Vulnerability classes

Every catalog detector carries one or more class codes. They follow the OWASP Smart Contract Top 10 (2026) taxonomy, plus a set of X-classes for the “the code is perfect, the process isn’t” bugs that produced the largest 2026 losses.

  1. SC — on-chain code bugs
  2. X — process / config classes
  3. Where the findable bugs are

SC — on-chain code bugs

ID Class What it is
SC01 Access Control Unauthorized callers invoke privileged functions / modify critical state
SC02 Business Logic Design flaws in lending/AMM/governance that break economic rules
SC03 Price Oracle Manipulation Weak oracles let attackers skew reference prices for borrow/swap
SC04 Flash-Loan Facilitated Uncollateralized loans magnify a latent bug within one transaction
SC05 Lack of Input Validation Missing validation of user/admin/cross-chain inputs corrupts state
SC06 Unchecked External Calls Failures / reverts / callbacks not handled safely
SC07 Arithmetic / Precision Rounding & precision bugs in share/interest math siphon value
SC08 Reentrancy An external call re-enters before state is finalized → repeated withdrawals
SC09 Integer Overflow / Underflow Arithmetic exceeds limits and breaks invariants (mostly killed by ^0.8)

The catalog also tags SC09 — insecure randomness on the insecure-randomness detector and X04 — cryptographic on the THORChain TSS entry; these are tracked taxonomy refinements.

X — process / config classes

These aren’t contract-code bugs but matter for target selection and for protocols where governance/config is in scope.

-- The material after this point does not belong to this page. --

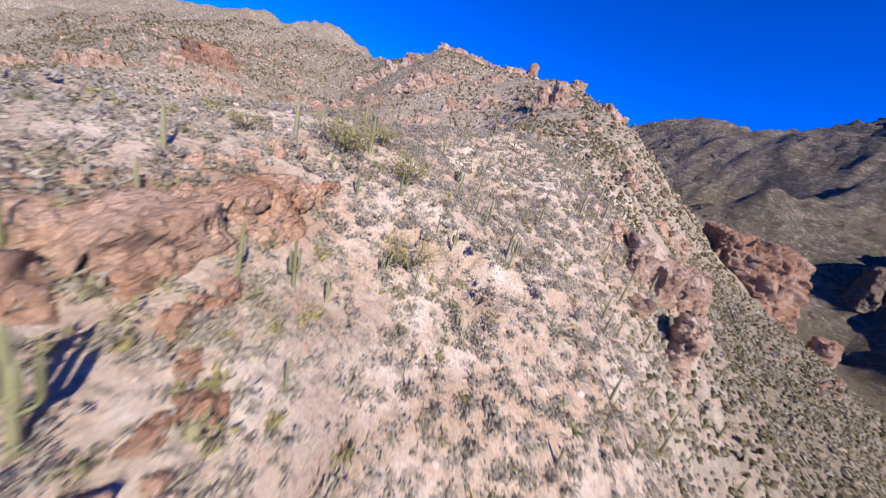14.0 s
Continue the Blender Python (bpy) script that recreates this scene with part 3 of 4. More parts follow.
crag("rim_crag", [(-1.6, 88.6, 94), (4.1, 90.4, 93.2), (10.8, 96.1, 91.4), (15.4, 103.2, 95), (22.9, 115.3, 97.6), (25.5, 126.5, 96.3), (27.6, 136.1, 94.1), (26.2, 147.4, 94.3), (22.8, 159.5, 97.6), (18.6, 166.9, 101.1), (13.4, 165.7, 105), (12.2, 151.4, 107.4), (10.1, 139.3, 108.5), (7.8, 126.8, 109.7), (4.7, 116.8, 109.3), (3.6, 105, 104.8), (-2.1, 97.1, 103.9)],
     [(-2, 92.1, 103.2), (1.7, 95, 104.7), (7.3, 100.9, 105.6), (12, 106.9, 106), (14, 119.1, 111.3), (16.6, 126.9, 111.2), (19.7, 132.9, 110.9), (19.1, 147.5, 108.6), (17.5, 157.6, 107.5), (15.5, 163.7, 106.1), (14.4, 161.7, 106.3), (14.3, 150.3, 107.4), (13.3, 139.3, 109.1), (11.1, 126.8, 110.5), (8.2, 117.9, 110.4), (5.5, 106, 105.1), (-0.1, 98, 103.5)],
     PALE_ROCK, "pale orange rock rim above the steep slope", step=0.34, block=2.0, rough=0.85, dome=-0.3, seed=31, spine=[(-0.2, 96.2), (6.4, 104), (9.4, 115.7), (13.3, 126.8), (16.5, 141.4), (15.9, 159.6)])
FOOTPRINTS.pop()
crag("tilted_boulder", [(14, 103.5, 94), (22, 100.5, 89), (33, 101.5, 86.5), (39.5, 106.5, 86.5), (35.5, 113, 90.5), (25, 115, 98), (16.5, 113.5, 101)],
     [(16.4, 107.6, 106), (20.5, 106.4, 105.2), (27, 106, 101), (32.5, 107.2, 96.6), (32.5, 110, 96.6), (25, 111.8, 103.2), (18.2, 111.2, 108)],
     PALE_ROCK, "big pale boulder mass standing off the rim", step=0.3, block=2.6, rough=1.0, strata=0.6, dome=0.2, seed=37, spine=[(18.5, 109.2), (30, 108.4)])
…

ID Class One-liner Example
X01 Cross-chain / bridge trust config Single-DVN / single-verifier messaging = single point of failure Kelp DAO rsETH, $292M
X02 Governance social engineering Off-chain compromise of signers/operators Drift Protocol, $285M
X03 Supply-chain / signing infra Compromised frontend / signing pipeline, not the contract Bybit, ~$1.4B
X04 Cryptographic Threshold-signature / MPC / proof-system flaws (off-chain) THORChain TSS/GG20

Where the findable bugs are

For code-level bounty bugs (vs. ops failures), effort ranks roughly:

SC02 (logic) ≈ SC03 (oracle) ≈ SC07 (arithmetic) > SC01 (access control) > SC08 (reentrancy) > rest.

The top three are where modern, already-audited protocols still bleed — tools can’t read economic intent, so the catalog’s applies_when preconditions are how you find them. Full taxonomy + per-class checklists live in docs/vuln-classes/ and checklists/.